20. yüzyılın sonlarında sosyalist bloğun çöküşünden sonra oluşan yeni dünya düzeni, devletler arasındaki ilişkilerin tamamen yeni biçimlerinin ortaya çıkmasına yol açtı. Geçen yüzyılda bazı durumlarda en yakın komşu devletler bile farklı kutuplarda yer aldıkları için hiçbir işbirliği yapamıyorlarken, yeni dünya düzeninde daha çok coğrafi olarak komşu olan ülkelerin karşılıklı olarak yararlı ekonomik işbirlikleri öncelik gibi görünüyor. Bu açıdan, dünyanın en hassas jeopolitik konuma sahip bölgelerinden olan Kafkasya da özel olarak ayırt ediliyor.

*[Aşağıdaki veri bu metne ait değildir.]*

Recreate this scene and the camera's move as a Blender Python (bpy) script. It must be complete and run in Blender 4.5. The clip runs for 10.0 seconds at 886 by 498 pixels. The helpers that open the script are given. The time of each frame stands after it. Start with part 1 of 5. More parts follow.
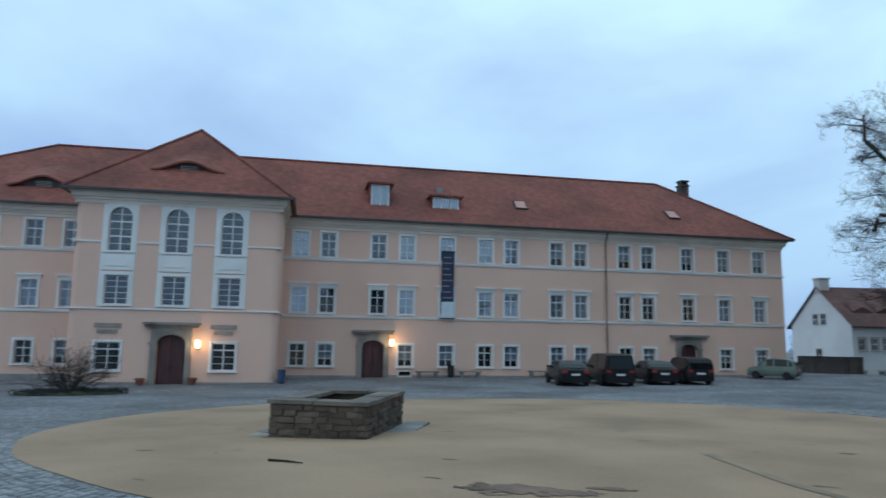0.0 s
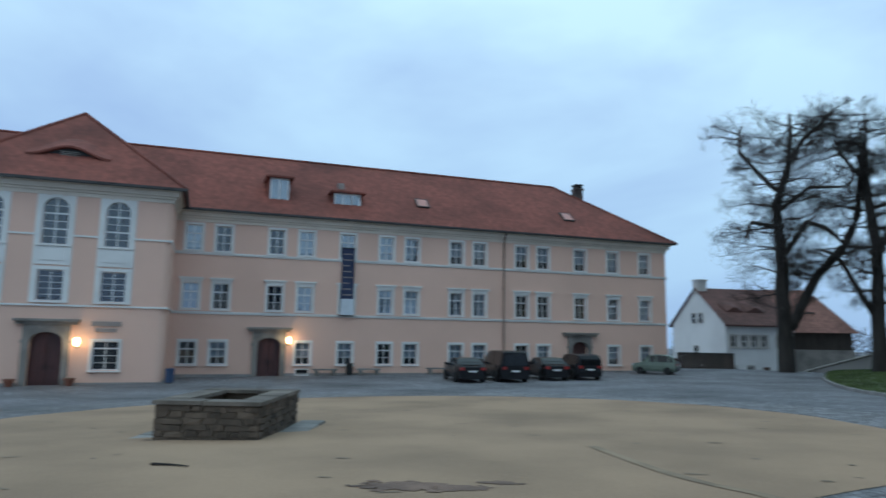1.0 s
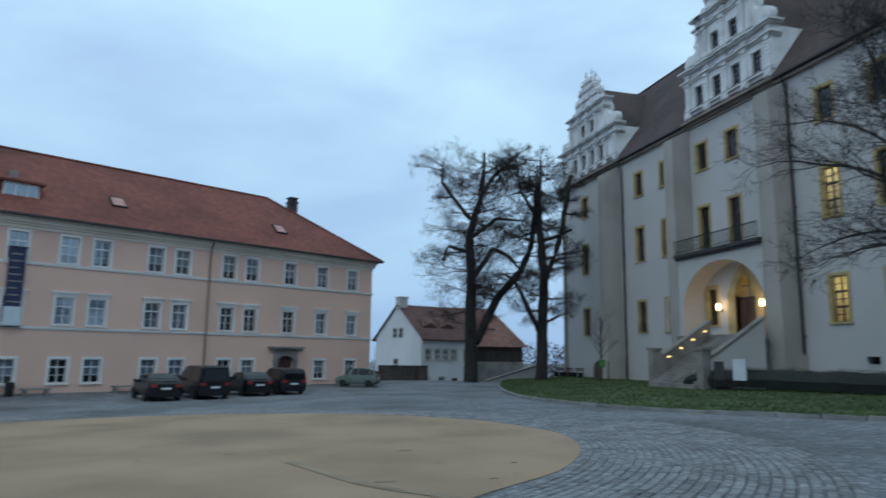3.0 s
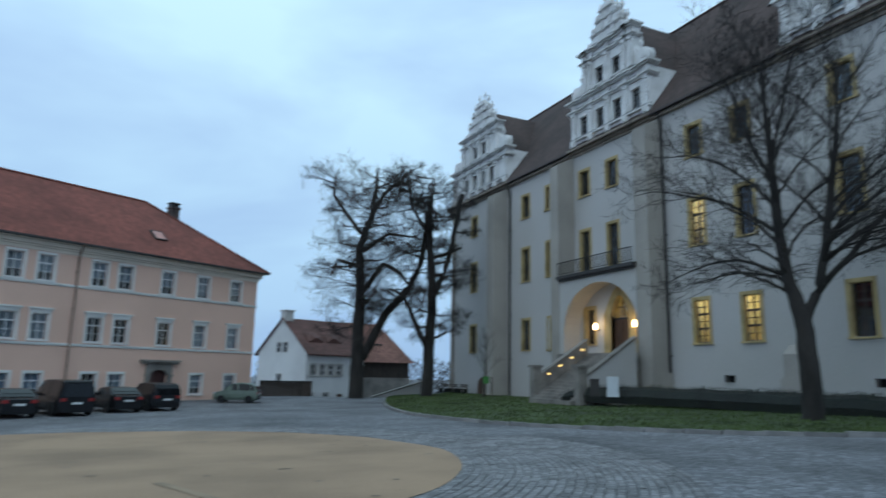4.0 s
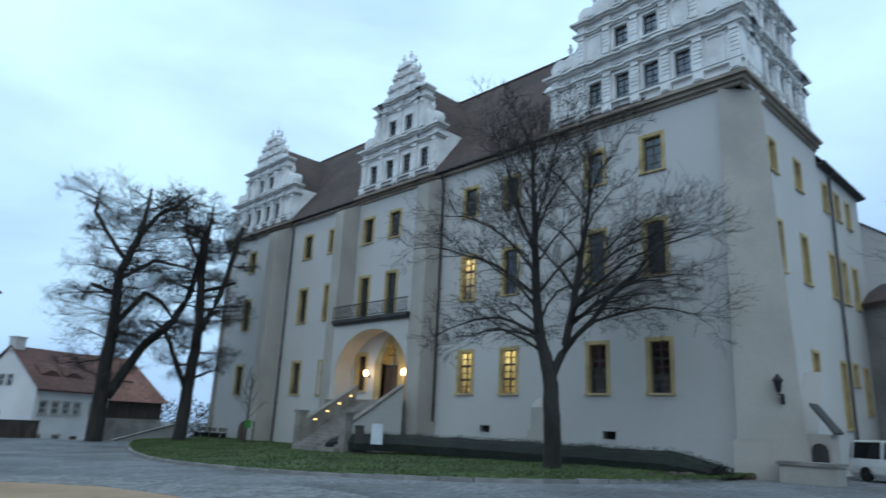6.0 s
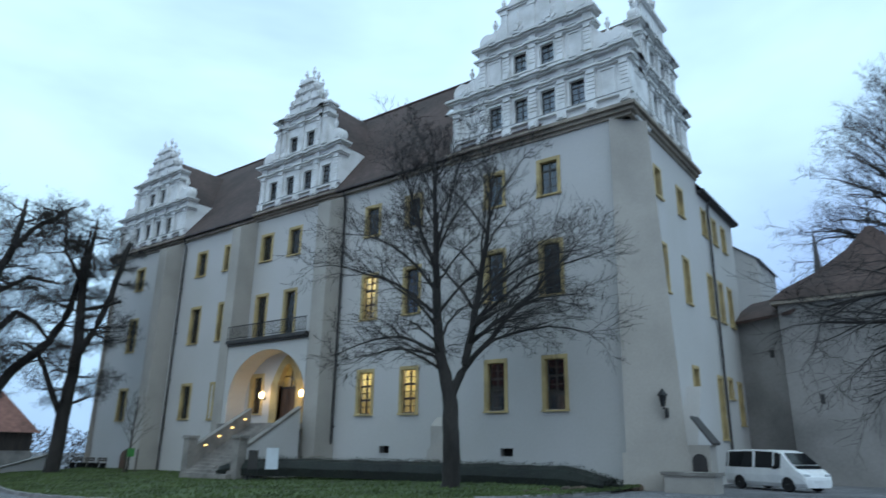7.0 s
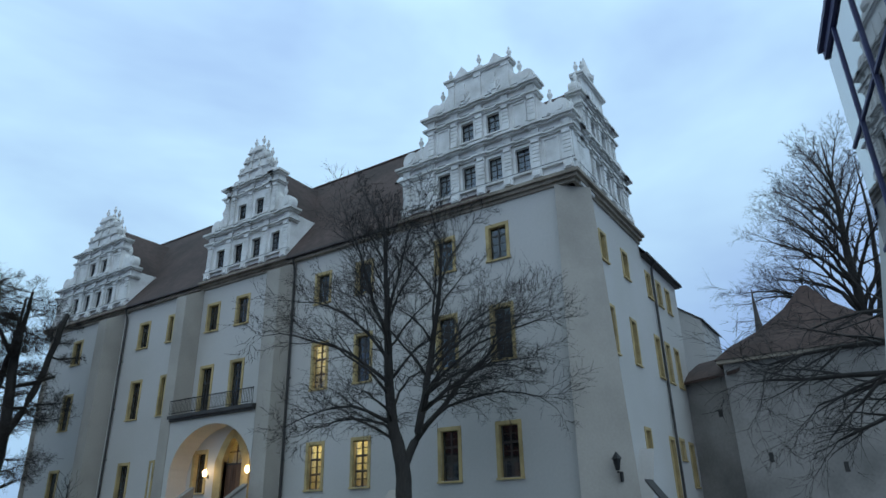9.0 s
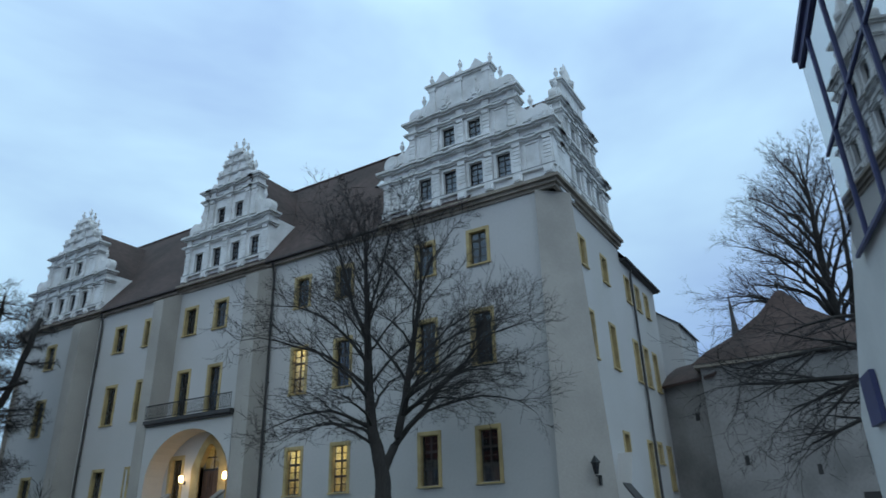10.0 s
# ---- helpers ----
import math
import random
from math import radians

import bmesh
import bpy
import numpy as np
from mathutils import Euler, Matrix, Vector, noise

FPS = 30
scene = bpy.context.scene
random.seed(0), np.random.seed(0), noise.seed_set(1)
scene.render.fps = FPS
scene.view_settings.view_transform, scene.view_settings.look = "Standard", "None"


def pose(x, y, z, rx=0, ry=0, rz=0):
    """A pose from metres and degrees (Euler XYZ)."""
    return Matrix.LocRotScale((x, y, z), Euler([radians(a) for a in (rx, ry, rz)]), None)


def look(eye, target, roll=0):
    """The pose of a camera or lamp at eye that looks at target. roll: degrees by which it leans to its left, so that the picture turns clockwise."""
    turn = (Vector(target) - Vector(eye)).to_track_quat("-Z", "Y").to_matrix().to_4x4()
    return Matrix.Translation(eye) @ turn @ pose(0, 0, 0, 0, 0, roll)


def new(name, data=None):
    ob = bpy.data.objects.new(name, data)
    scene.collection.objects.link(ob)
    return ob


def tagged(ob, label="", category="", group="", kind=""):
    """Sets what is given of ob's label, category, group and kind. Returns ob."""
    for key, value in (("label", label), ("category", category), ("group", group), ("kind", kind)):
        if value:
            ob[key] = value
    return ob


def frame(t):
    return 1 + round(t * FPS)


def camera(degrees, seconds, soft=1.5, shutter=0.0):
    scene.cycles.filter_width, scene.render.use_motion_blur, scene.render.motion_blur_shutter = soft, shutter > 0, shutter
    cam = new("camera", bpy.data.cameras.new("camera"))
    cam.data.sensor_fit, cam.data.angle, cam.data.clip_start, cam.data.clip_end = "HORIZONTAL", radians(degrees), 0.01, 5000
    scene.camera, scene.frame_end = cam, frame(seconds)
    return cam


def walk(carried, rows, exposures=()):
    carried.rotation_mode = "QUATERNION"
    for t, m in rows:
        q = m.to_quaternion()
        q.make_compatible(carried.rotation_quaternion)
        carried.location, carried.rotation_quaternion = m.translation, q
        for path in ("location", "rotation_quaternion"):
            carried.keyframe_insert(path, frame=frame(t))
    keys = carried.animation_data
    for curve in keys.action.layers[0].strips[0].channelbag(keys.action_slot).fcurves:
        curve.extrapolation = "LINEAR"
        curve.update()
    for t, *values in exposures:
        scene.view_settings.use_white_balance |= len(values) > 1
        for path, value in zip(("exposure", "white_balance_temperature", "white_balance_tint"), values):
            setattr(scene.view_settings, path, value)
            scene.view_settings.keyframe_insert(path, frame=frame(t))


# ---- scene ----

# ---------------------------------------------------------------- camera
cam = camera(67.41, 10.0, soft=1.5, shutter=0.75)
PATH = [
    (0, -0.077, 0.028, 1.629, 17.78, 7.65, 0.93),
    (0.5, -0.052, 0.028, 1.636, 14.02, 7.63, 0.79),
    (1, -0.012, 0.014, 1.642, 9.26, 7.56, 0.93),
    (1.5, 0.031, 0.009, 1.647, 2.67, 7.59, 1.0),
    (2, 0.046, 0.016, 1.655, -4.08, 8.05, 0.83),
    (2.5, 0.049, 0.026, 1.651, -10.34, 8.54, 0.7),
    (4, 0.048, 0.018, 1.652, -24.94, 10.57, 1.21),
    (4.5, 0.048, 0.021, 1.656, -30.99, 11.64, 1.68),
    (5, 0.045, 0.023, 1.657, -36.34, 12.88, 2.7),
    (5.5, 0.043, 0.011, 1.662, -39.87, 14.01, 3.07),
    (7, 0.045, 0.023, 1.665, -52.74, 16.86, 0.95),
    (7.5, 0.034, 0.011, 1.652, -55.33, 18.22, 0.44),
    (8, 0.035, 0.023, 1.65, -56.1, 20.01, -0.11),
    (8.5, 0.028, 0.009, 1.65, -56.54, 21.44, -0.73),
    (9, 0.021, 0.003, 1.646, -57.24, 22.51, -1.37),
    (9.5, 0.02, -0.006, 1.643, -57.64, 23.16, -1.52),
    (10, 0.02, -0.005, 1.644, -59.06, 22.83, -1.84),
]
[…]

Tarihsel açıdan, Kafkasya’da bölgesel ve küresel güç merkezlerinin çıkarları temelinde, sınır değişikliklerini, daha çok yerel devletler arasındaki ilişkiler belirlemiştir. Zira, eski ve orta çağlarda bölgesel güç merkezlerinin konumu Kafkasya’da hakimken, 19. ve 20. yüzyılın başlarında bu bölgeden çok uzak olan küresel güçlerin ABD, İngiltere, Almanya ve diğer ülkelerin de çıkarları önem arz etmiştir. Kafkasya’da Sovyet yönetimi oluşturulduktan sonra ise, tamamen farklı bir yapılandırma oluşmuştu. Sovyetler’in bünyesine dahil edilen Güney Kafkasya devletleri, farklı kutupları temsil ettikleri için, en yakın komşuları olan Türkiye ve İran ile bile hemen hemen hiçbir işbirliği imkanından yararlanamamışlardır. Sovyet dönemi Kafkasya ülkelerini, coğrafi komşulukla bağlı tarihi geleneklerin tamamen kesilmesi ile nitelendirmek mümkündür.

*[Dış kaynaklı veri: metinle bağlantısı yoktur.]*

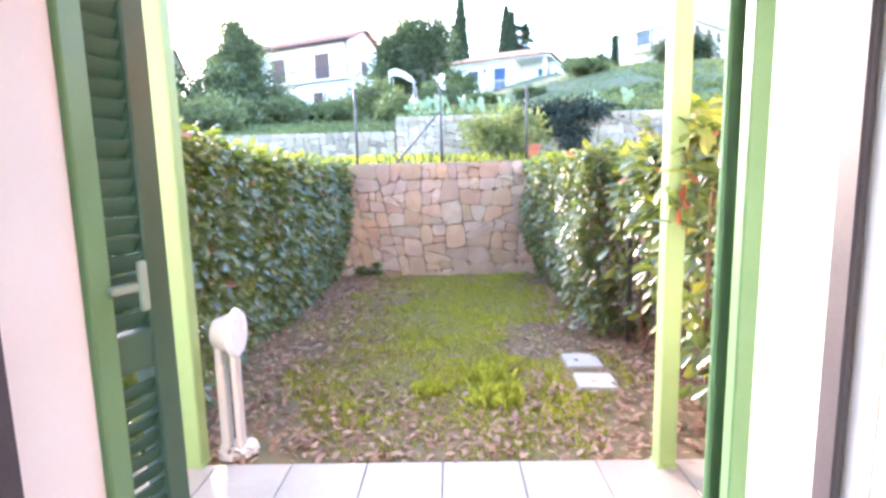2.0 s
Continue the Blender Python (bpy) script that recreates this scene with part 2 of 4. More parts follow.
L_TREE = leaf_material("tree_leaf", (0.08, 0.105, 0.065), (0.15, 0.18, 0.108), 0.6, 0.35, 0.25)
L_DARK = leaf_material("cypress_leaf", (0.035, 0.055, 0.035), (0.07, 0.10, 0.06), 0.7, 0.25, 0.2)
L_PALE = leaf_material("pale_shrub_leaf", (0.13, 0.16, 0.06), (0.24, 0.25, 0.11), 0.6, 0.3, 0.25)
L_BANK = leaf_material("bank_grass", (0.085, 0.11, 0.048), (0.165, 0.19, 0.09), 0.7, 0.25, 0.2)
L_IVY = leaf_material("ivy_leaf", (0.02, 0.035, 0.03), (0.05, 0.07, 0.055), 0.5, 0.15, 0.3)

m, nt, bsdf = material("frosted_glass", 0.55)
bsdf.inputs["Base Color"].default_value = (0.78, 0.81, 0.77, 1)
bsdf.inputs["Transmission Weight"].default_value = 0.55
n1 = node(nt, "ShaderNodeTexNoise", Scale=260.0, Detail=2.0)
bp = node(nt, "ShaderNodeBump", Strength=0.15, Distance=0.001)
nt.links.new(n1.outputs["Fac"], bp.inputs["Height"])
nt.links.new(bp.outputs[0], bsdf.inputs["Normal"])
M_FROST = m


# ---- mesh helpers ----
def box(bm, x0, x1, y0, y1, z0, z1, bevel=0.0, segments=1):
    made = bmesh.ops.create_cube(bm, size=1, matrix=Matrix.Translation(((x0 + x1) / 2, (y0 + y1) / 2, (z0 + z1) / 2)) @ Matrix.Diagonal((x1 - x0, y1 - y0, z1 - z0, 1)))
    if bevel:
        edges = list({e for v in made["verts"] for e in v.link_edges})
        bmesh.ops.bevel(bm, geom=edges, offset=bevel, segments=segments, affect="EDGES", profile=0.5)
    return bm


def boxed(*args, **kw):
    return box(bmesh.new(), *args, **kw)


def rod(bm, a, b, r0, r1=None, sides=8, caps=True):
    a, b = Vector(a), Vector(b)
    m = Matrix.Translation((a + b) / 2) @ (b - a).to_track_quat("Z", "Y").to_matrix().to_4x4()
    bmesh.ops.create_cone(bm, cap_ends=caps, segments=sides, radius1=r0, radius2=r0 if r1 is None else r1, depth=(b - a).length, matrix=m)
    return bm


def tube(bm, points, radii, sides=7):
    """A tapered tube along a line of points."""
    rings = []
    pts = [Vector(p) for p in points]
    for k, p in enumerate(pts):
        d = (pts[min(k + 1, len(pts) - 1)] - pts[max(k - 1, 0)]).normalized()
        q = d.to_track_quat("Z", "Y")
        rings.append([bm.verts.new(p + q @ Vector((math.cos(a) * radii[k], math.sin(a) * radii[k], 0))) for a in [6.2832 * j / sides for j in range(sides)]])
    for r, s in zip(rings, rings[1:]):
        for j in range(sides):
            bm.faces.new((r[j], r[(j + 1) % sides], s[(j + 1) % sides], s[j]))
    bm.faces.new(rings[-1])
    bm.faces.new(list(reversed(rings[0])))
    return bm


def as_mesh(name, bm, mat, smooth=False):
    bmesh.ops.recalc_face_normals(bm, faces=bm.faces)
    me = bpy.data.meshes.new(name)
    bm.to_mesh(me)
    bm.free()
    for mm in mat if isinstance(mat, (list, tuple)) else (mat,):
        me.materials.append(mm)
    if smooth:
        me.polygons.foreach_set("use_smooth", [True] * len(me.polygons))
    return me


def part(name, bm, mat, parent=None, label="", smooth=False):
    ob = new(name, as_mesh(name, bm, mat, smooth))
    ob.parent = parent
    return tagged(ob, label) if label else ob


def piece(name, me, parent, m):
    ob = new(name, me)
    ob.parent = parent
    ob.matrix_basis = m
    return ob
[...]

Nitekim Kafkasya’da yeni işbirliği biçimleri ancak Sovyetler Birliği’nin çöküşünün sonrasında oluşmaya başladı. Ancak doğru, tam kapsamlı ve çok yönlü işbirliğinden söz etmek henüz mümkün değildir. Bu ise, öncelikle Ermenistan’ın neredeyse tüm komşularına karşı asılsız toprak iddialarının sonucudur. Bu yüzden de, Güney Kafkasya’da 3 Cumhuriyet bağımsızlık kazandıktan sonra, bölge ülkeleri arasında oluşan üçlü işbirliği formatlarında Ermenistan adına rastlanmaz.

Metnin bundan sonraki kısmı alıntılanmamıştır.